Yo creía que “hacer títeres” era un consuelo que me daba la vida por no poder hacer algo más grande: “teatro”. Hoy sé que “hacer títeres” es un gran privilegio, que los títeres son teatro condensado, néctar teatral, la pura esencia del teatro. Tan rico es nuestro quehacer que abarca desde el charlatán de feria hasta los artistas más sutiles, desde la plaza del barrio hasta los festivales internacionales más exclusivos. Hoy hay titiriteros que sostienen que el arte de los títeres ya se separó del teatro, que es un arte escénico con tanta autonomía como la ópera, la danza o el circo. Debo confesar que a mí me gusta sentir que al hacer títeres, hago teatro. Es que el teatro –en su sentido más tradicional- fue mi primer amor, y esa sensación de enamoramiento, tan fuerte y pura de la primera vez, nos marca para siempre, eso nunca se olvida.
Y fue así:
Estaba cursando tercer año de la carrera de Historia en la Facultad de Filosofía y Letras cuando la vida académica y militante ya me estaba asfixiando. Mi cuerpo tenía ganas de aventuras, y no tanto claustro, apuntes y bibliotecas. Las cátedras me robaban la pasión autodidacta, y los egos políticos, la revolución. Por ese entonces, un amigo me consiguió un trabajo en la administración de un teatro, una pequeña sala en el centro que tenía una fundación que apoyaba el teatro independiente. La sala, llamada “Fundart”, quedaba en Corrientes y Esmeralda, pleno centro de Buenos Aires. Era además la esquina de “El Hombre que está sólo y espera”, un ensayo de Raúl Scalabrini Ortiz que me había impactado fuertemente. En esa esquina había un imponente hotel derruido, que aun portaba en lo alto el nombre de su grandeza pasada a fines del siglo XIX: “Hotel Roi”. La sala en la que comencé a trabajar quedaba bajo ese viejo edificio, sobre la avenida Corrientes, en un subsuelo. Era un pequeño teatro a la italiana, que antes había sido un cine, el “Rosemary”, y antes un cabaret, y antes, muchas cosas más. Terminé ocupando el puesto de “Coordinador de Sala”, en cuyas tareas figuraba: abrir el teatro, prender la bomba para vaciar el sótano que siempre se inundaba con lluvia, reemplazar a los boleteros cuando acomodaban la gente en la platea, hacer el borderaux de cada función, liquidarle a las compañías al terminar, apagar todas las luces, y cerrar el teatro.
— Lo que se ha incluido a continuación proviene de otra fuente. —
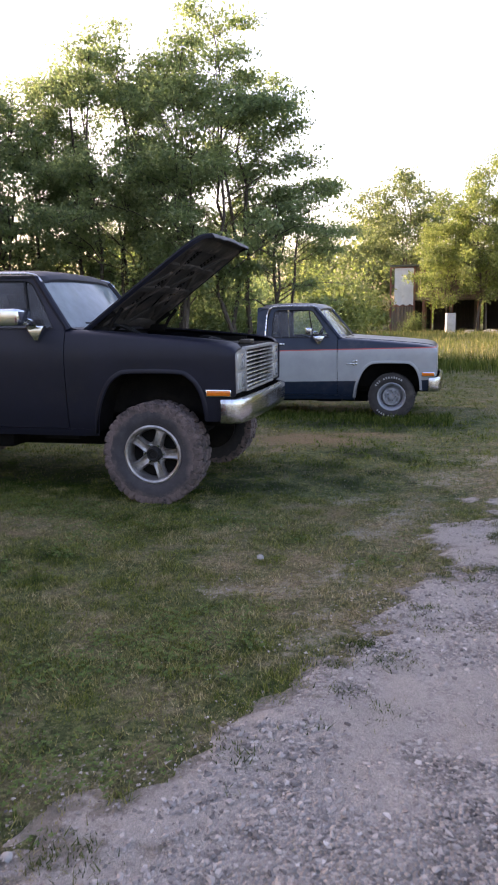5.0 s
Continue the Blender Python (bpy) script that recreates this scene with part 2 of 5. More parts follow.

Allí conocí los elencos que pasaban, con sus directores, actores, escenógrafos, asistentes. Conocí también la gente de los oficios de teatro: maquinistas, utileros, iluminadores. Aprendía de sus historias y anécdotas de oficio; veía las obras, una y otra vez, sólo, en la platea, o con los técnicos, desde las cabinas. Algunas malas, otras muy buenas. Al terminar la función salíamos a caminar la noche con amigos que pasaban a buscarme. Y muchas veces me iba sólo, saboreando ese mundo del teatro del que me había enamorado, y estudiaba con pasión. Era feliz.
Yo disfrutaba, pero la gente de la fundación iba a pérdidas. Es que la sala se venía abajo: actrices espantadas en los camarines por ratas que nuestra gata Flora no lograba atrapar, baldes con trapos en las plateas, atajando los días de lluvia las goteras que llegaban del techo, un olor a humedad persistente a prueba de sahumerios, y sobre todo, muchas funciones suspendidas por falta de público. Y eso que por allí pasaron tantos maestros del teatro, que hoy me da pudor mencionar.
No sé cuándo fue que decidieron cerrar la sala. Con los boleteros, la última noche, recorrimos el teatro aplaudiendo cada rincón y arrojando papel picado como dolorosa despedida. Quedó clausurado. Meses después, por esas trapisondas de la política, esa esquina, una de las más emblemáticas de Buenos Aires, que tenía también en su conjunto, sobre Esmeralda, el fabuloso Teatro Odeón -donde había cantado Gardel y actuado Margarita Xirgu-, a pesar de la protección como patrimonio histórico que tenía, fue demolido en pocas semanas. Vaya a saber qué negociado escondía, porque se convirtió en una playa de estacionamiento.
Me quede desahuciado, con la tristeza ontológica del porteño de Scalabrini Ortiz y su hombre que está solo y espera. Afortunadamente, al poco tiempo descubrí los títeres, y al convertirme en aprendiz titiritero, iba a encarnar todos los oficios del teatro, arte que cuando te agarra, no te suelta más. Pero allí comienza otra historia: la del teatro trashumante.